ATK PGK Trials Meet 105mm Artillery Standard - Inside GNSS - Global Navigation Satellite Systems Engineering, Policy, and Design

ATK PGK Trials Meet 105mm Artillery Standard

IEC’s TruTrak Evolution GPS Receiver

Alliant Techsystems Inc. (ATK) has announced its successful demonstration of the capability to divert a 105-millimeter (105mm) artillery round using its existing 155mm Precision Guidance Kit (PGK) with minimal modification to the current design.

Alliant Techsystems Inc. (ATK) has announced its successful demonstration of the capability to divert a 105-millimeter (105mm) artillery round using its existing 155mm Precision Guidance Kit (PGK) with minimal modification to the current design.

Earlier this year, L3/Interstate Electronic Corporation (IEC) announced that ATK had selected IEC’s new TruTrak Evolution GPS receiver for the Army’s PGK program. The TruTrak Evolution is a 24-channel L1/L2 GPS SAASM receiver that can process C/A- and encrypted P(Y)-code signals and provides rapid direct Y-code acquisition when keyed
and initialized.

ATK recently conducted tests of the PGK on M927 rounds at Yuma Proving Ground, Arizona. According to the company, the tests verified that the ATK-designed PGK provides more than twice the control authority necessary to meet the 105mm performance requirements. The tests were funded internally by the company to demonstrate the robust design capability of the PGK.

Already proven on the 155-mm howitzer, the 105mm PGK incorporates 99 percent of the existing 155mm PGK design, ATK says. The only difference is a single mechanical part.

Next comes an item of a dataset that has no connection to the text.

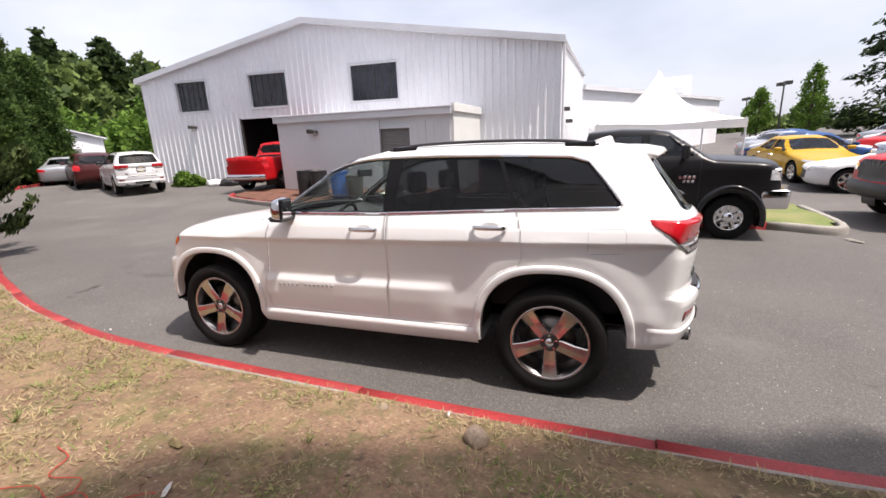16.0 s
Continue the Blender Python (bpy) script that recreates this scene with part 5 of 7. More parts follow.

The high degree of commonality provides a low-risk approach that significantly reduces development and qualification costs, as well as the schedule to field a 105mm PGK, according to ATK.

The XM1156 PGK Program, managed by the Army’s Combat Ammunition Systems at Picatinny Arsenal, New Jersey, will replace NATO standard height of burst and point detonation fuzes on existing stockpiled artillery ammunition. The kit improves projectile accuracy by coupling GPS technology with ATK’s fixed canard guidance system. GPS provides location and time during flight and ATK’s guidance, navigation, and control approach determines trajectory and makes in-flight corrections to the target.

According to the PGK program manager, Russell Hill, PGK technology can be applied to literally millions of existing 155mm and 105mm projectiles that are used by howitzers and towed artillery pieces. ATK competed for and won the system design and development (SDD) contract for the 155mm PGK in May 2007.